Task instructions -
Beginning with the line that contains "way = (m.to_3x3()" and ending with the line that contains "return (m.translation, way, ob.name, place, normal)", reproduce each line exactly; include both and add nothing.

Listed records -
<<<<
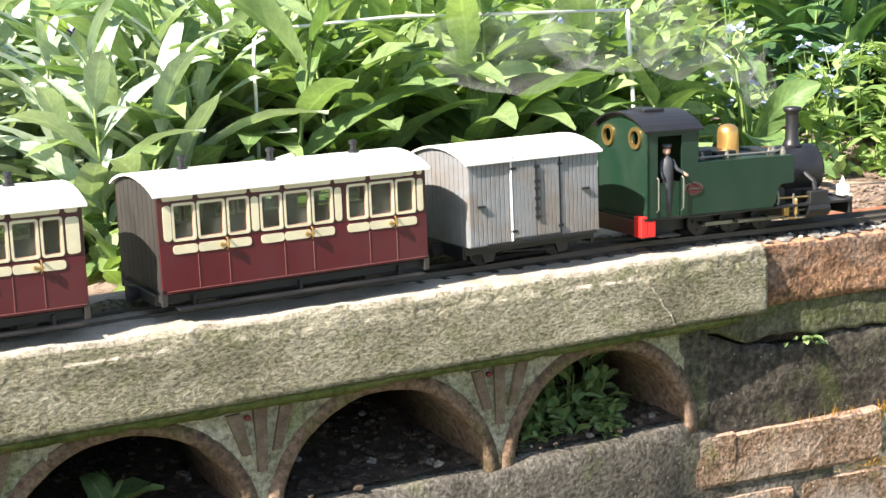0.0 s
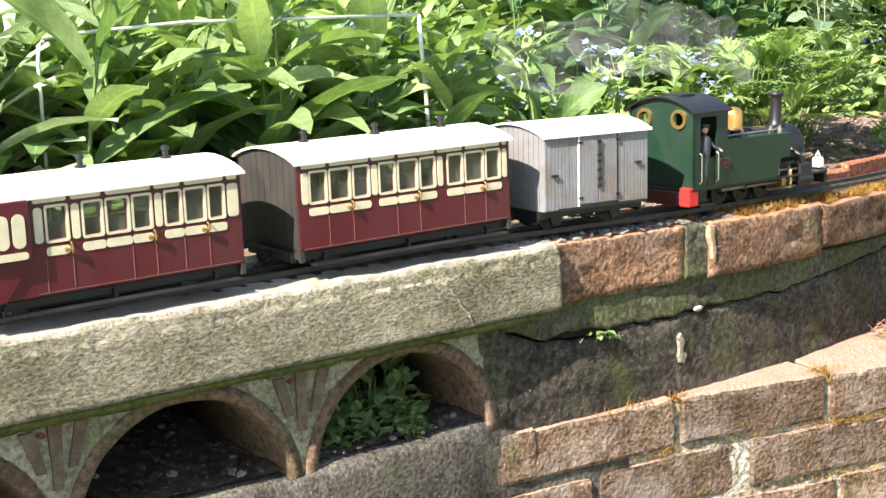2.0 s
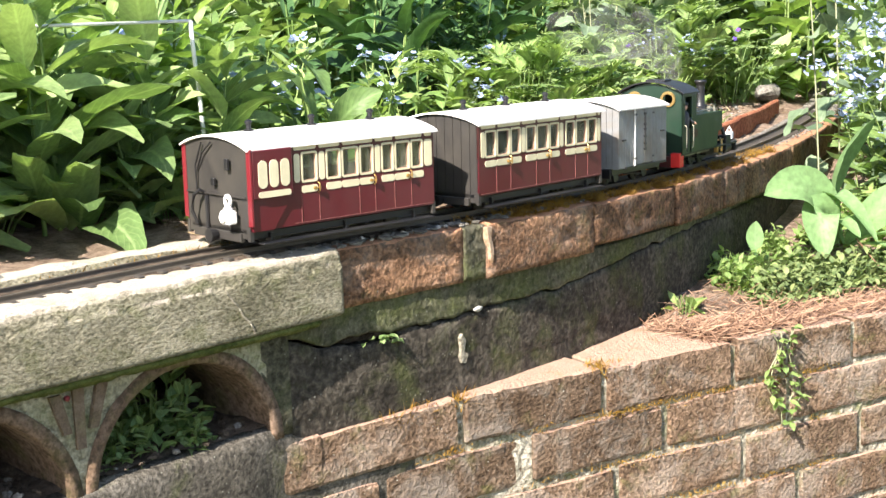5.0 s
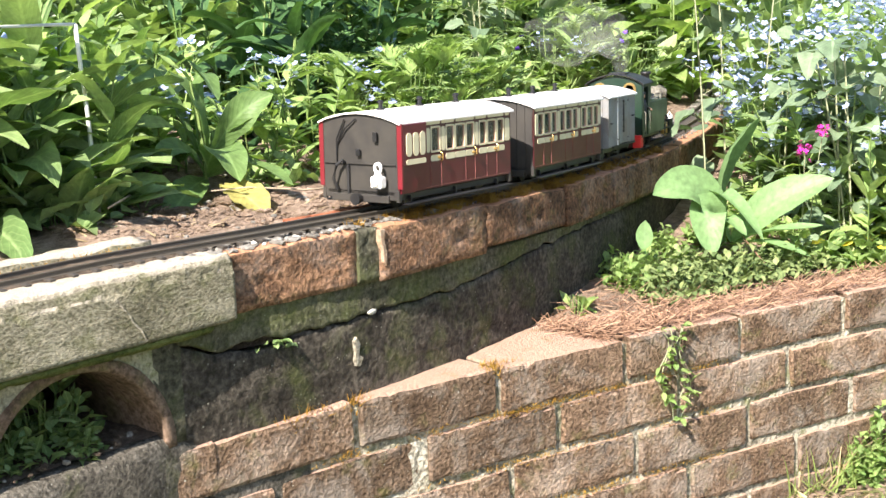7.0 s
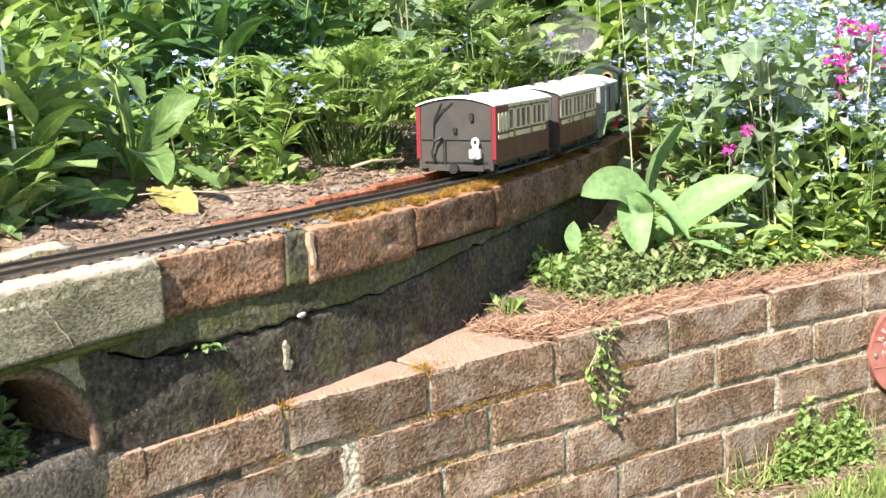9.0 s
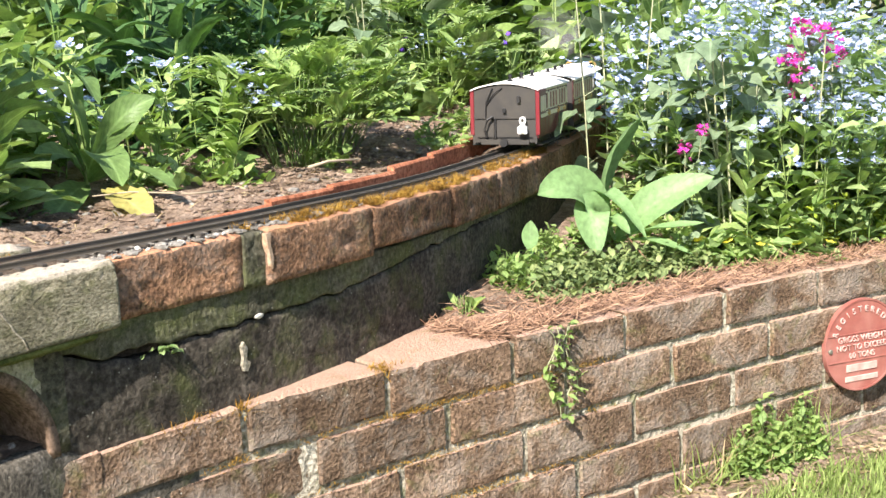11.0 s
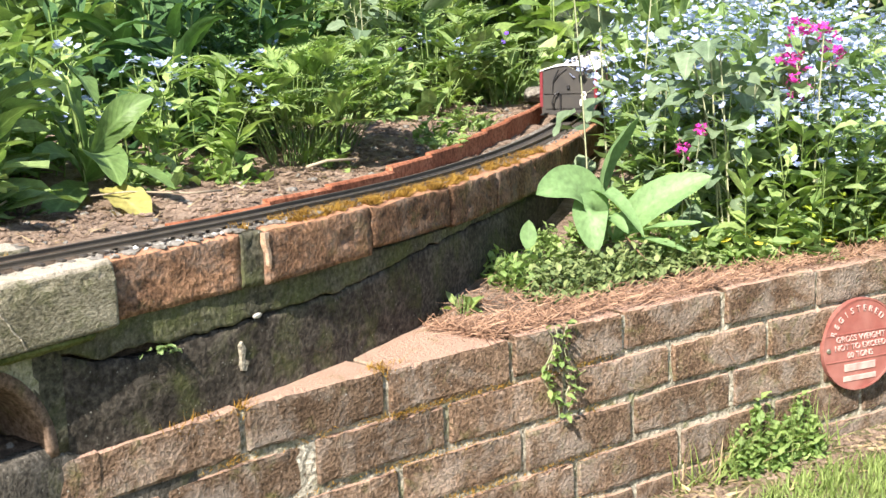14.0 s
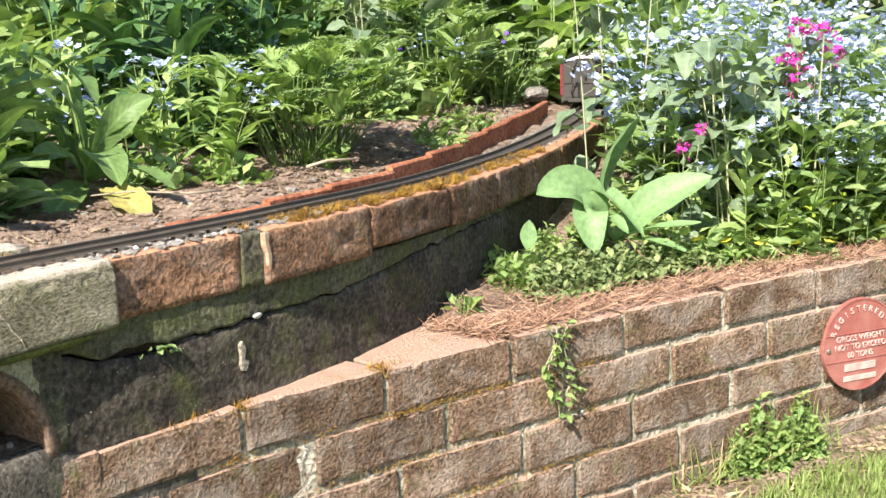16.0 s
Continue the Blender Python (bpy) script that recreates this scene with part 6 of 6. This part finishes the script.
>>>>
<<<<
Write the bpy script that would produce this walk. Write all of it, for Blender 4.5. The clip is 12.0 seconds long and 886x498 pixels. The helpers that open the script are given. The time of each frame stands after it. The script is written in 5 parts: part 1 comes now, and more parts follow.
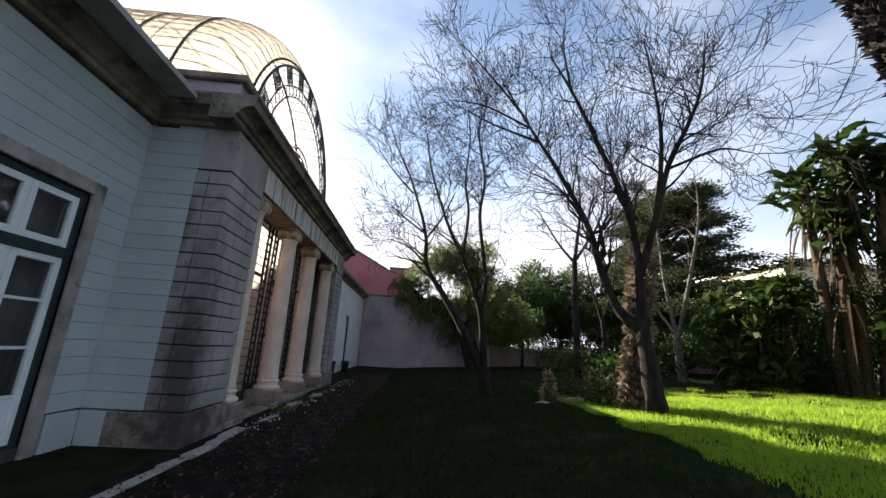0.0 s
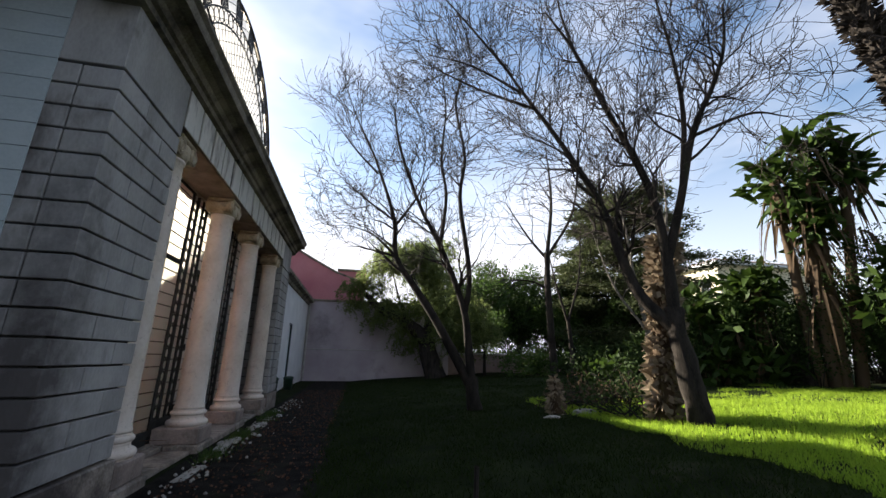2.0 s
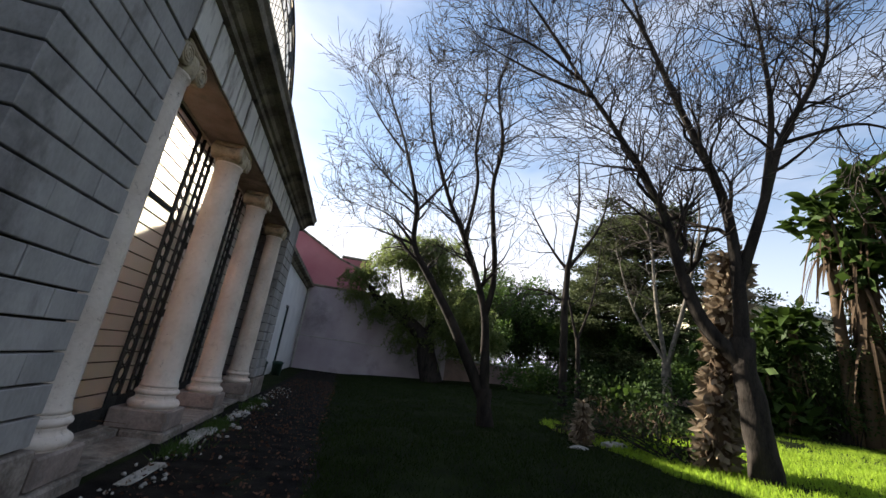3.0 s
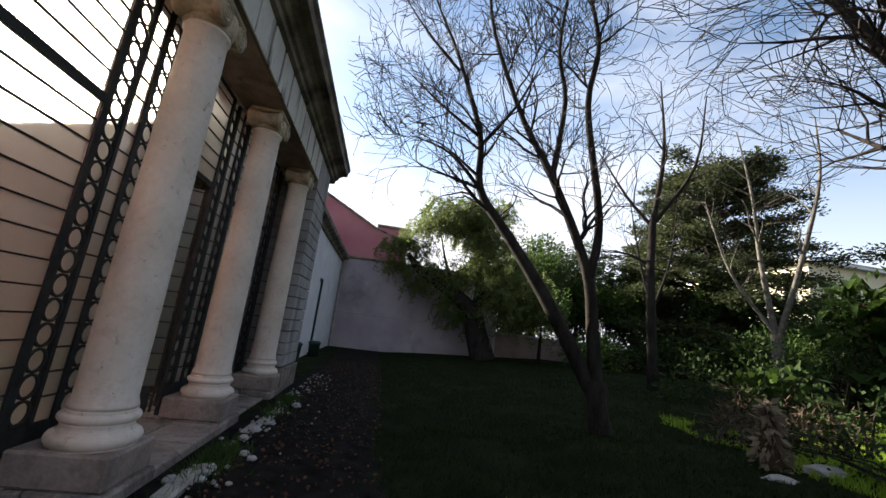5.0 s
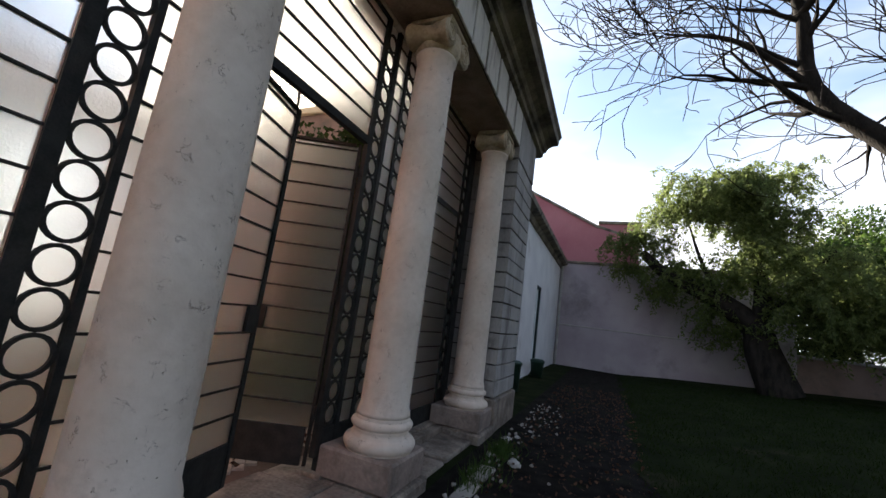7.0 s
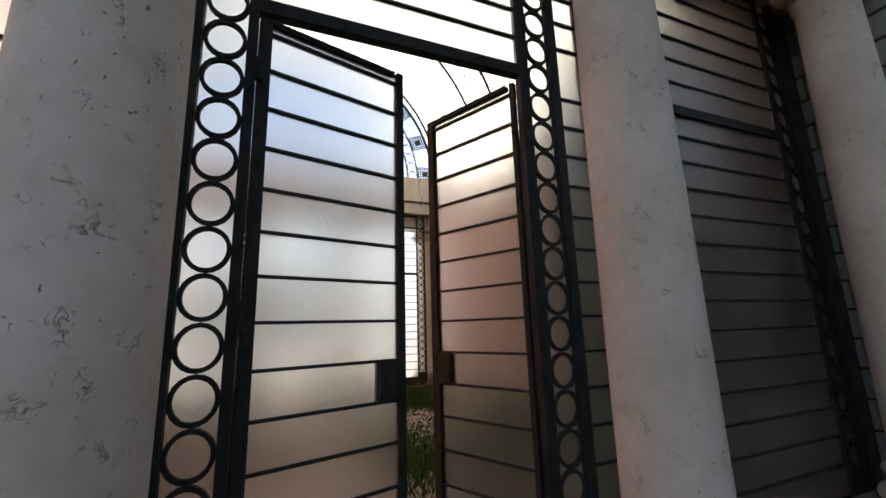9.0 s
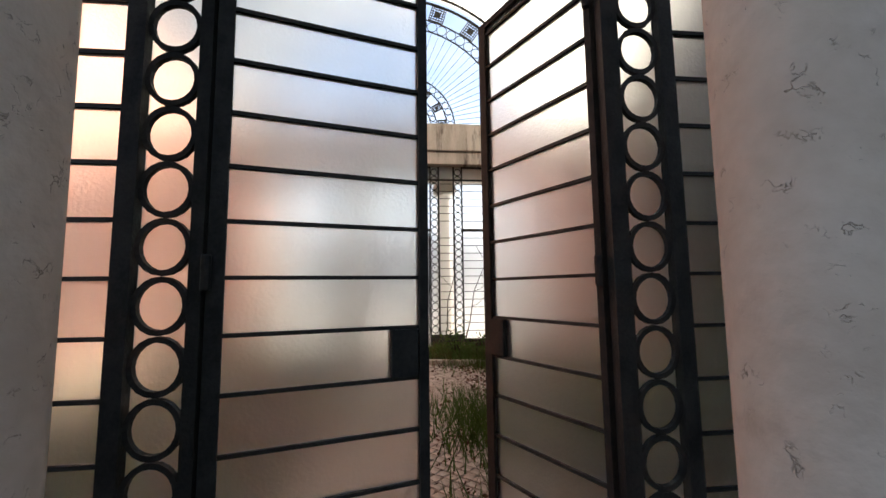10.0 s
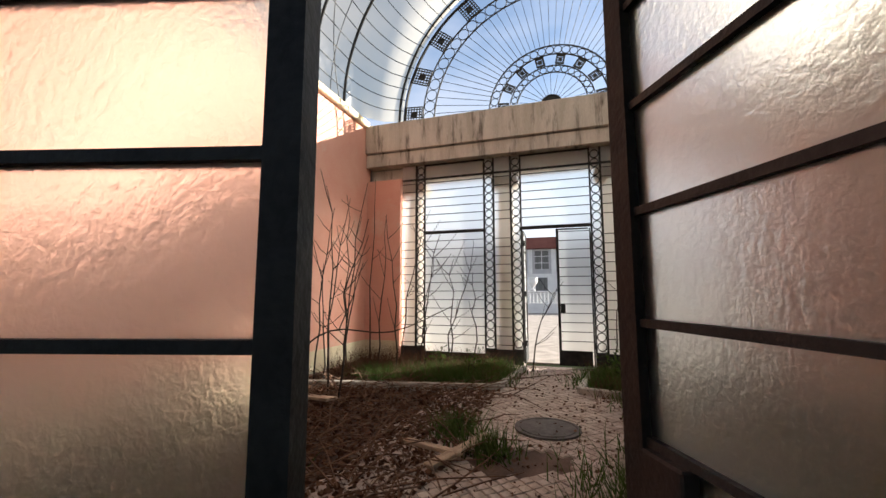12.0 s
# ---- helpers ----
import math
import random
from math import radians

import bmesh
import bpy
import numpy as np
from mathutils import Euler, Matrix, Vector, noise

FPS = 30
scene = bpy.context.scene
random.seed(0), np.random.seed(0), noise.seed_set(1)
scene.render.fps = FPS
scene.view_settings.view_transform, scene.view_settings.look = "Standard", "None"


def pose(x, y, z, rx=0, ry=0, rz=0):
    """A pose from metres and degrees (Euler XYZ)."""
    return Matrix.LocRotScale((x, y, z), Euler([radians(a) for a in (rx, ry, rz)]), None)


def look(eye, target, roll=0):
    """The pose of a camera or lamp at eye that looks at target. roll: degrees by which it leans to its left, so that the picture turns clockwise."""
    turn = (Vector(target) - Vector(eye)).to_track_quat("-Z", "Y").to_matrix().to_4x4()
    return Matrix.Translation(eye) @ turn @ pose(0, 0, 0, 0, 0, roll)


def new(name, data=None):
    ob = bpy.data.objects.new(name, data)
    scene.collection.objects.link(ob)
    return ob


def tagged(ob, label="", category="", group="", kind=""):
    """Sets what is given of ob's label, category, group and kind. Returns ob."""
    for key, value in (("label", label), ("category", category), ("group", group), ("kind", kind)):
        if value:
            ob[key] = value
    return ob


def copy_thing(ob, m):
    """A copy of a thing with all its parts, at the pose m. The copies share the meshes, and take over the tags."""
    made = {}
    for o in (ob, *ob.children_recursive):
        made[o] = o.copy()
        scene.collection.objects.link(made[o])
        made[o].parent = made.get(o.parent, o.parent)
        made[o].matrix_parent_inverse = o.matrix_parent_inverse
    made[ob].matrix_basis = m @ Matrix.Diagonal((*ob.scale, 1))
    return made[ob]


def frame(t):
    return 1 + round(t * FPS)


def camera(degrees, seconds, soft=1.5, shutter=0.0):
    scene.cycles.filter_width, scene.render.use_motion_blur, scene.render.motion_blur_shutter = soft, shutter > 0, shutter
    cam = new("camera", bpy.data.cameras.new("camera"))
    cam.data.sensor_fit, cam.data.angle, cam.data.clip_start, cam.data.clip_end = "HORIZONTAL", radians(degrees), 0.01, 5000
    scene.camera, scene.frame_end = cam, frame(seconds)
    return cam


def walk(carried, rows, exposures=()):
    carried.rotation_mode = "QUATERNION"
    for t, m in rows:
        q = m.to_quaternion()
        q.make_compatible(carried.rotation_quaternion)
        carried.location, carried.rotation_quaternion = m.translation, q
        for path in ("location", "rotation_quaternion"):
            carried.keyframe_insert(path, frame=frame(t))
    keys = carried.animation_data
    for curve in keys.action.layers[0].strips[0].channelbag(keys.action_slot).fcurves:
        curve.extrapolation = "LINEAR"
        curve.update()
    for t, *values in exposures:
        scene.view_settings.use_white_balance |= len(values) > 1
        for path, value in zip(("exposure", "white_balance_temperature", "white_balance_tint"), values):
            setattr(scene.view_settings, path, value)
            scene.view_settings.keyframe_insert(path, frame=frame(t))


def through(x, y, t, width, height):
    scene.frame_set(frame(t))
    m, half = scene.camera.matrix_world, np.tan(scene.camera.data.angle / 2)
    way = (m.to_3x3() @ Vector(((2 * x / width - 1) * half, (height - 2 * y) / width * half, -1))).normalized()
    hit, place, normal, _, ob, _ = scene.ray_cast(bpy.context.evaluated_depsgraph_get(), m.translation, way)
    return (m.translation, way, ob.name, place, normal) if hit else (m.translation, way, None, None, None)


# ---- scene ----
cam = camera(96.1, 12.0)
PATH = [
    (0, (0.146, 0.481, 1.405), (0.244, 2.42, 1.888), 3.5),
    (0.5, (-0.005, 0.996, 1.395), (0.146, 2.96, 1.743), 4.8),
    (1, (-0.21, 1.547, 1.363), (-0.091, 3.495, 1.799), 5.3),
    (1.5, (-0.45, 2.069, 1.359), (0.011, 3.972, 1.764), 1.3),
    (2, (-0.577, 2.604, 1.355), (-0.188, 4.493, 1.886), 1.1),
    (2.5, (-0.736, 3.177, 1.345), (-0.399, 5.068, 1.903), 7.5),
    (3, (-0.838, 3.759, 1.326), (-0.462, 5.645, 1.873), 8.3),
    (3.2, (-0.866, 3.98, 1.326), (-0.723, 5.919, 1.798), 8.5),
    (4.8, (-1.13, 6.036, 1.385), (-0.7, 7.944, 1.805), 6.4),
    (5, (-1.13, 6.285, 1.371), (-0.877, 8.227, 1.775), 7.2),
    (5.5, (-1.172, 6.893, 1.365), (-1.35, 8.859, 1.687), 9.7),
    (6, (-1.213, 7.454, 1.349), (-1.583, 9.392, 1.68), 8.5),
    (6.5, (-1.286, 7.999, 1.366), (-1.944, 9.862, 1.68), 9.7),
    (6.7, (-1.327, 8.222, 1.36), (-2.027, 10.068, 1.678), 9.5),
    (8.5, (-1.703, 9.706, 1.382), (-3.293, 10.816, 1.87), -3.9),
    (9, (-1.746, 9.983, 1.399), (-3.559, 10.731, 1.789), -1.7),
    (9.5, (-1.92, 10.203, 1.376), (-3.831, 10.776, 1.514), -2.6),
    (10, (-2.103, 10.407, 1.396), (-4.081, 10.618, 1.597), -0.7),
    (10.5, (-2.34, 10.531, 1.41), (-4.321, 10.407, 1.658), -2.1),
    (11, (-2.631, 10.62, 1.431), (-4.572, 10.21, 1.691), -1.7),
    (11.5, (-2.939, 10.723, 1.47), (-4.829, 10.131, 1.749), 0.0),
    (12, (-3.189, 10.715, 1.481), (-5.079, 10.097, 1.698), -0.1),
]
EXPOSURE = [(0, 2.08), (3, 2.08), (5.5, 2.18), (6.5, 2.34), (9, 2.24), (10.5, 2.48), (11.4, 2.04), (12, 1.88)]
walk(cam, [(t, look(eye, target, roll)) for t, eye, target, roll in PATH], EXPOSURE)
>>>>
Complete output -
    way = (m.to_3x3() @ Vector(((2 * x / width - 1) * half, (height - 2 * y) / width * half, -1))).normalized()
    hit, place, normal, _, ob, _ = scene.ray_cast(bpy.context.evaluated_depsgraph_get(), m.translation, way)
    return (m.translation, way, ob.name, place, normal) if hit else (m.translation, way, None, None, None)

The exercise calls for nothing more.